La seule solution, le seul garde-fou, la seule barrière pour éviter cette tendance, c’est d’inscrire dans la Constitution le principe de l’indisponibilité du corps humain. En effet, en élevant ce principe au rang des principes constitutionnels, on le sacralise et on empêche le législateur d’y porter atteinte, le préservant par là même des revirements de la jurisprudence. L’évolution récente en matière de filiation nous en apporte un exemple flagrant. Comme vous le savez, le principe de l’interdiction de la GPA est posé par l’article 16-7 du code civil. Mais quelle est l’effectivité de cette prohibition dès lors que les effets de la GPA sont reconnus sur le territoire français ? Pour preuve, citons la circulaire du 25 janvier 2013 sur l’inscription dans l’État civil français des enfants nés par GPA à l’étranger, les récents arrêts de la CEDH et les arrêts de l’assemblée plénière de la Cour de cassation du 3 juillet 2015, qui reconnaissent les effets de la GPA réalisée à l’étranger.
Afin de garantir l’effectivité de l’interdiction de la gestation pour autrui en France, la proposition de loi de ma collègue Valérie Boyer, soutenue par l’ensemble des députés du groupe Les Républicains, prévoit de renforcer les sanctions pénales en cas de conclusion d’un contrat de gestation pour autrui et de permettre que la loi française s’applique au cas de recours à une mère porteuse à l’étranger. Pour cela, il faut interdire les actes et les décisions tendant à reconnaître, directement ou indirectement, en France les conséquences juridiques d’une gestation pour autrui.
Cela ne sera sans doute pas suffisant. Il nous faut aussi tout mettre en oeuvre pour lutter contre le tourisme procréatif. Cela a été dit à plusieurs reprises, ce marché est en pleine expansion. Les intérêts financiers sont colossaux : en Inde le tourisme reproductif représenterait deux milliards de dollars par an ! Tous les pays doivent donc s’engager à lutter contre la marchandisation du corps humain : c’est plus que nécessaire, c’est urgent. C’est pourquoi nous demandons au Gouvernement d’oeuvrer à l’adoption d’une convention internationale interdisant la gestation et la procréation pour autrui.

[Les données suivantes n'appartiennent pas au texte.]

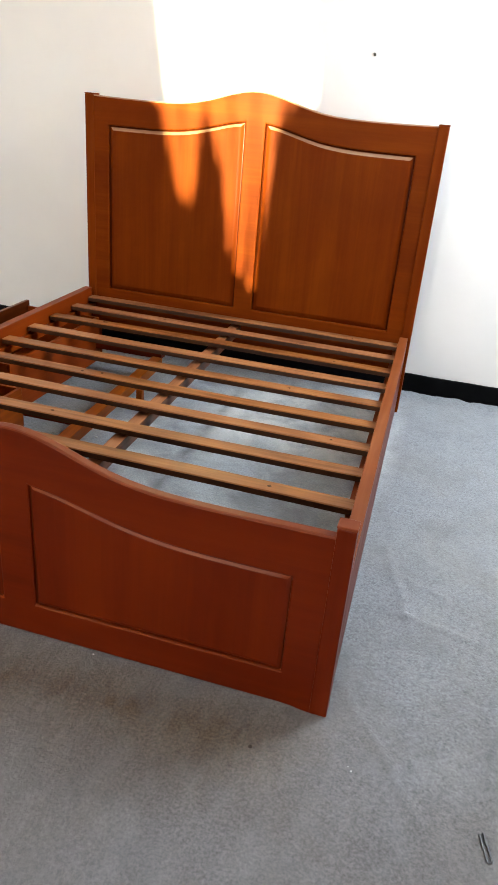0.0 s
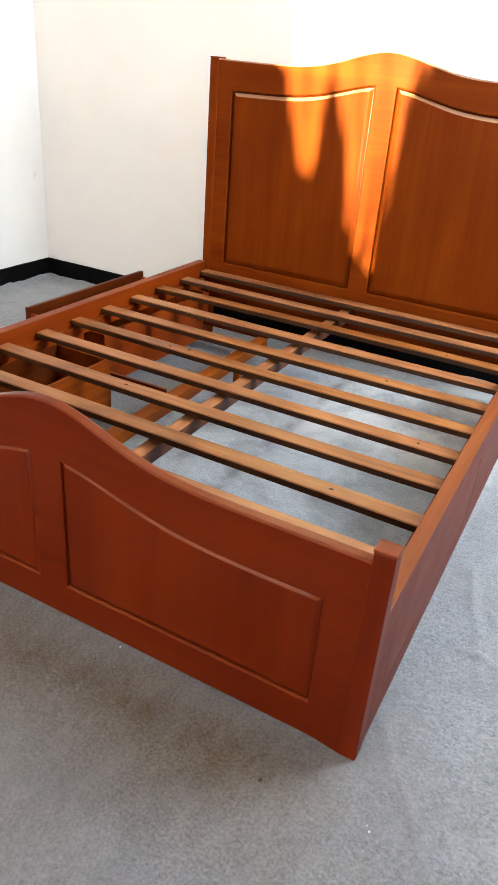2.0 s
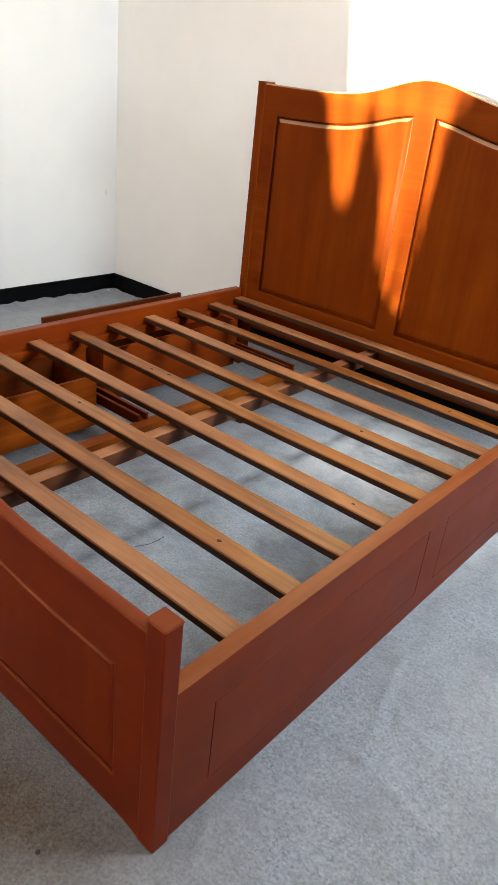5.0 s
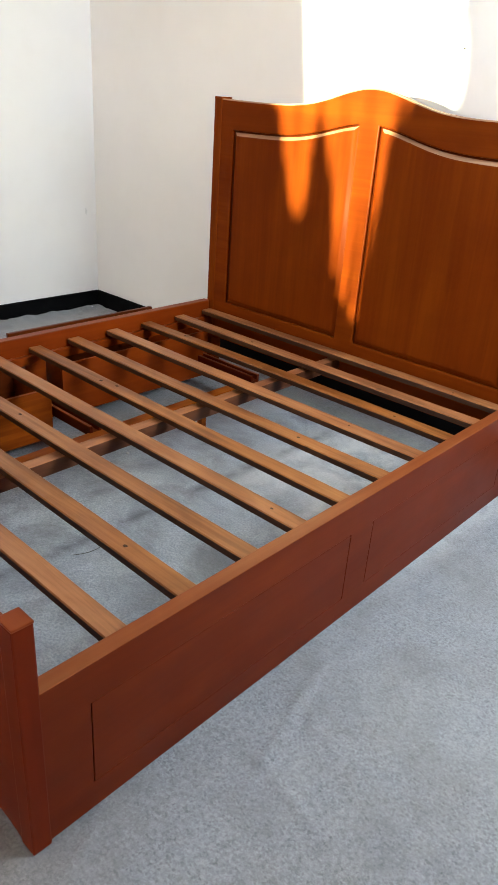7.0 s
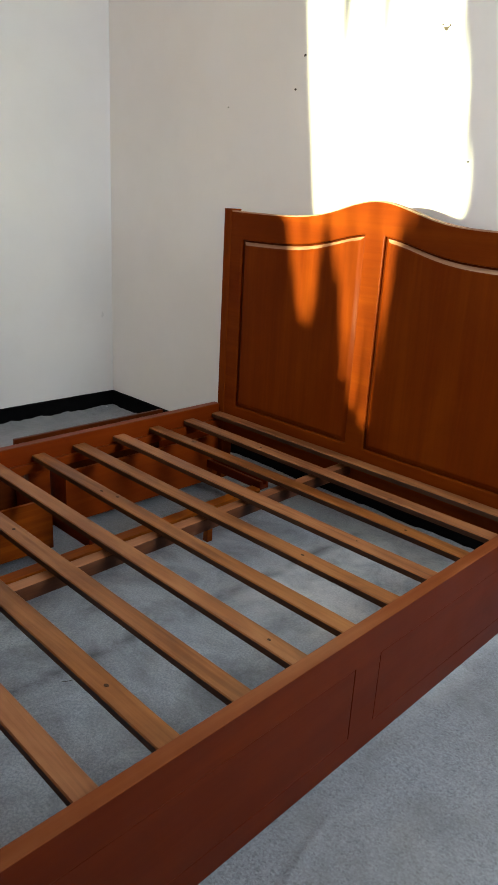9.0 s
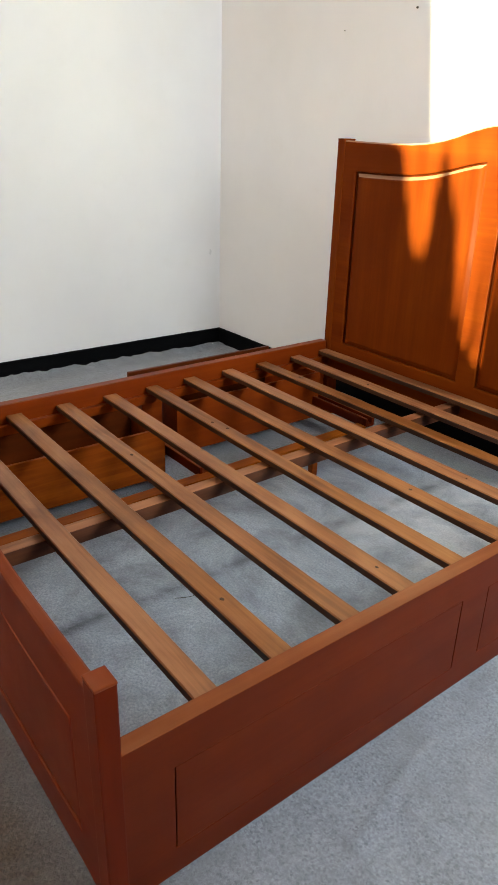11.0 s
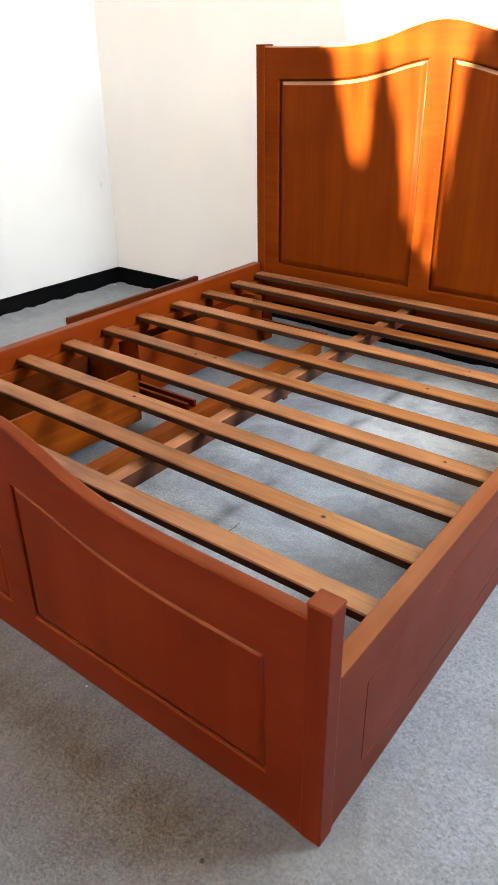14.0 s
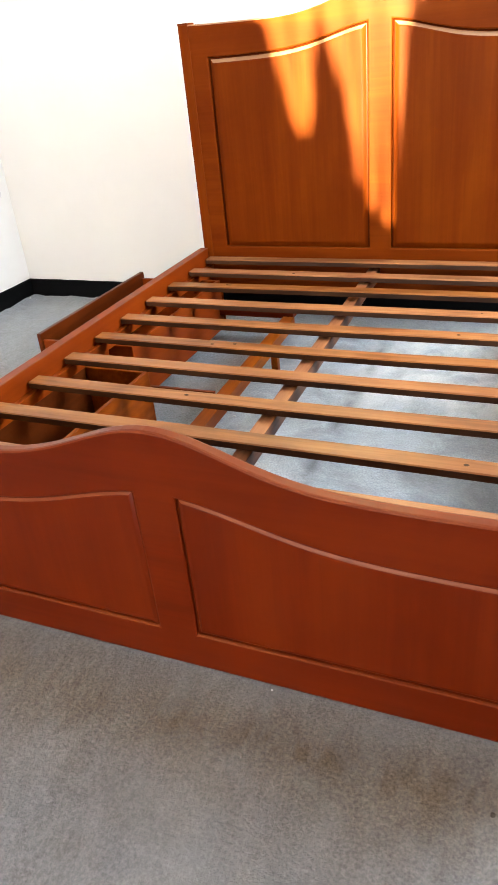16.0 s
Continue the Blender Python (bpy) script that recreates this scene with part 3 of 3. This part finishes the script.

Il y va du respect des femmes. Il y va aussi de l’intérêt supérieur des enfants. Comment pourrions-nous accepter un monde où les enfants seraient choisis sur catalogue, ne connaîtraient jamais leur filiation, et ne sauraient jamais d’où ils viennent ni qui ils sont ? Vous voulez des enfants totalement déstructurés, sans repères et sans histoire, alors que la Cour européenne des droits de l’homme – que vous invoquez si fréquemment – vient de réaffirmer que l’intérêt supérieur des enfants implique aussi le droit à la connaissance de leurs origines.
Sur tous les bancs de notre assemblée, à droite comme à gauche, nous nous réclamons tous des valeurs humanistes : je ne comprendrai donc pas que ces deux propositions de loi, qui ne font rien d’autre que réaffirmer le principe de dignité humaine, ne soient pas adoptées à l’unanimité.